Prime London house prices are now 5.3 per cent lower than at the time of the EU referendum admits Savills, following another fall in prices in the past three months.
Average prime London values dipped 0.9 per cent in the second quarter - they are now 6.9 per cent off their mid-2014 high; over the past decade, dating from when the financial crisis started, price gains in prime London have been around 30 per cent.
“Ahead of the vote to leave the EU, there were signs of a market bottoming following the adjustment triggered by the December 2014 stamp duty reform, and some locations had started to show price growth, but increased political and economic uncertainty has weakened fragile buyer sentiment” says Savills research head Lucian Cook.

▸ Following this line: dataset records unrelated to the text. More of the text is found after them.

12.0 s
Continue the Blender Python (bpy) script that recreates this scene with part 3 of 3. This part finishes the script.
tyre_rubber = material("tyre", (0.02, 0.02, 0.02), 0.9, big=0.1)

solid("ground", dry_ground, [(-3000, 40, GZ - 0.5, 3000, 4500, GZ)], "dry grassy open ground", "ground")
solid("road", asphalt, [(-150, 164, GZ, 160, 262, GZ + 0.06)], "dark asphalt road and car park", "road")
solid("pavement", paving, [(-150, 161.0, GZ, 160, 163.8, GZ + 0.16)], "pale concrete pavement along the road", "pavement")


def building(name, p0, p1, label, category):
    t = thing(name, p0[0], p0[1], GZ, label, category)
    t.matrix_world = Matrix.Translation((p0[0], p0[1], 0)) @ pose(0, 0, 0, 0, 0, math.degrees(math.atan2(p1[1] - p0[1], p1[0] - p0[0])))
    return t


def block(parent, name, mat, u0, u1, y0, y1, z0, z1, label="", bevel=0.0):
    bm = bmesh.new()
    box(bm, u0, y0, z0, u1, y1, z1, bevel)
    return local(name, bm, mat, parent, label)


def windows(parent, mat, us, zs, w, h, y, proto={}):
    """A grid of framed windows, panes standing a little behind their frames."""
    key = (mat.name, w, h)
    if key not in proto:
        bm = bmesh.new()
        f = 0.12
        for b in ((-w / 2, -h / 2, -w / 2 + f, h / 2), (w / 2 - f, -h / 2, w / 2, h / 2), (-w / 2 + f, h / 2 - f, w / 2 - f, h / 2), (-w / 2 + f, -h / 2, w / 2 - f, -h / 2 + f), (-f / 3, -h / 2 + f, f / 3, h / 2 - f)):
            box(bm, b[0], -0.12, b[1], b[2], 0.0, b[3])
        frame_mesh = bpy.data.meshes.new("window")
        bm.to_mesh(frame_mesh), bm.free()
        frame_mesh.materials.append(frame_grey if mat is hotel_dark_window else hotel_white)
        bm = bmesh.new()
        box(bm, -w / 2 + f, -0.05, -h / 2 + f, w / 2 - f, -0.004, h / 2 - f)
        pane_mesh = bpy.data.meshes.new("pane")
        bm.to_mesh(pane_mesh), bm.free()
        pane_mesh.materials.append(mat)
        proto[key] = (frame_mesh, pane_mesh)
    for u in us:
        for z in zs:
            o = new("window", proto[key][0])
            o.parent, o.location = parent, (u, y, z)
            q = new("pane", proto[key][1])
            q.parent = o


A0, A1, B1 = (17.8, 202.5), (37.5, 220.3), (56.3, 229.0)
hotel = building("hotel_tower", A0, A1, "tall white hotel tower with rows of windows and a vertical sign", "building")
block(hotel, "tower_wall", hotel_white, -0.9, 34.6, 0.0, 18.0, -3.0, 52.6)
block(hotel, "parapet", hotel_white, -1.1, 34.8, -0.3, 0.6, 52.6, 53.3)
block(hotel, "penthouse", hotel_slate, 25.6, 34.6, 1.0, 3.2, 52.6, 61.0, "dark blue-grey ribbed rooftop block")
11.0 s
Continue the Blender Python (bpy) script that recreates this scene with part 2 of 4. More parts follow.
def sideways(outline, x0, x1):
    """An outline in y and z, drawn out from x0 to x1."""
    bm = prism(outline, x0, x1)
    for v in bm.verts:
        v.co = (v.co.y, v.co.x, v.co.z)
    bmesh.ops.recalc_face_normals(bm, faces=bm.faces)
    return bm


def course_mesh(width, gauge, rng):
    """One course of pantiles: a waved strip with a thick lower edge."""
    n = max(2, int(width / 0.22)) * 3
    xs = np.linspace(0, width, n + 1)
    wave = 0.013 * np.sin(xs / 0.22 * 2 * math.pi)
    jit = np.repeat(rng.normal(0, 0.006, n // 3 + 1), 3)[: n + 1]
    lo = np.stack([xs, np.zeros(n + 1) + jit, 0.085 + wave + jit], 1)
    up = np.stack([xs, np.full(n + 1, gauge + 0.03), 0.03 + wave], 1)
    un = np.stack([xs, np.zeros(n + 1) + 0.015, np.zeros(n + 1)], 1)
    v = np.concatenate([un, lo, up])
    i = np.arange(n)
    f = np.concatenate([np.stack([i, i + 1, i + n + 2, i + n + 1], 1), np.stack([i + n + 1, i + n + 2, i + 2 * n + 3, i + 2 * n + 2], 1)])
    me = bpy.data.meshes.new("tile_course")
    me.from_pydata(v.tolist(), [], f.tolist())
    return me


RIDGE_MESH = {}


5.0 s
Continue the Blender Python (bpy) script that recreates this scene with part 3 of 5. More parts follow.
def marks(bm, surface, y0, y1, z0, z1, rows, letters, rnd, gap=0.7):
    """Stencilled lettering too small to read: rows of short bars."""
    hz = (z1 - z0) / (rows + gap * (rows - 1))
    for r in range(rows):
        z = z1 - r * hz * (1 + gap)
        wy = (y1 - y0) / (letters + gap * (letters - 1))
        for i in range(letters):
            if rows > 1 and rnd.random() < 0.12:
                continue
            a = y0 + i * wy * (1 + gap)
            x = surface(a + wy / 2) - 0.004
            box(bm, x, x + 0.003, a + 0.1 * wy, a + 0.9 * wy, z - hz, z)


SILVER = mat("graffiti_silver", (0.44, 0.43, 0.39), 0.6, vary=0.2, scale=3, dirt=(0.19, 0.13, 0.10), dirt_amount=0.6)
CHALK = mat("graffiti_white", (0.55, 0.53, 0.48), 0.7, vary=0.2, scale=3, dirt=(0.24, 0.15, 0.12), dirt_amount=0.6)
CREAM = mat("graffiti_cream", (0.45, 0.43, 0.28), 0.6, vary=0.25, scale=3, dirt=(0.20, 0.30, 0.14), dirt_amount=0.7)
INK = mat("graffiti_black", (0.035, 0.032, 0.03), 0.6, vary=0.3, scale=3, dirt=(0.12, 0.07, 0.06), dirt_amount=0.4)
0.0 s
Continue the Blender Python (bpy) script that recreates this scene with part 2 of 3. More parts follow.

As with the stamp duty effect, post referendum uncertainty is particularly impacting the most expensive and discretionary parts of the central London market, the agency says.

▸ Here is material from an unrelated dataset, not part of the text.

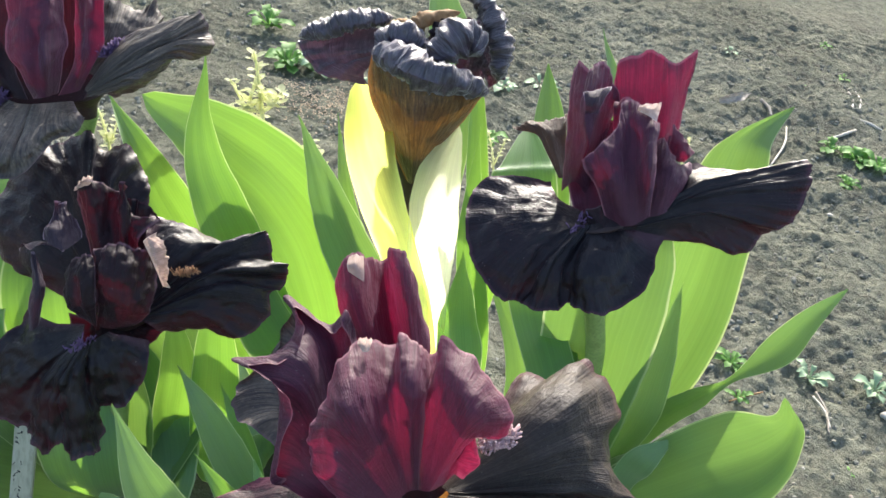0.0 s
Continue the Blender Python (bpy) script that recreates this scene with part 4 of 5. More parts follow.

Looking specifically at prime central London - as opposed to prices in prime ‘pockets spread over a wider area of the capital - average prices dropped 1.3 per cent in the past three months to leave them down 6.8 per cent year on year and down 14.4 per cent from peak.

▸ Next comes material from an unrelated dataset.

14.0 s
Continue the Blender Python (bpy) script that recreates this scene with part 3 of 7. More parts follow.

This leaves 10 year price growth in the UK capital’s most expensive central postcodes below the prime London average, at 23.4 per cent.
The agency says locations with a high proportion of buyers from the financial sector, whether domestic or European, such as Kensington and Notting Hill, Canary Wharf and parts of south and west London, have also seen small falls in the face of increased buyer caution.
Savills also suggests that its original forecast for 2017 - which was issued last November and suggested no change to prices in prime London - will need revising downwards.
“Increased levels of political and economic uncertainty make it less likely that year to date losses, which the firm puts at an average of -1.2 per cent across prime London as a whole and -2.1 per cent in prime central London, will be recovered in the short term” a statement from Savills says.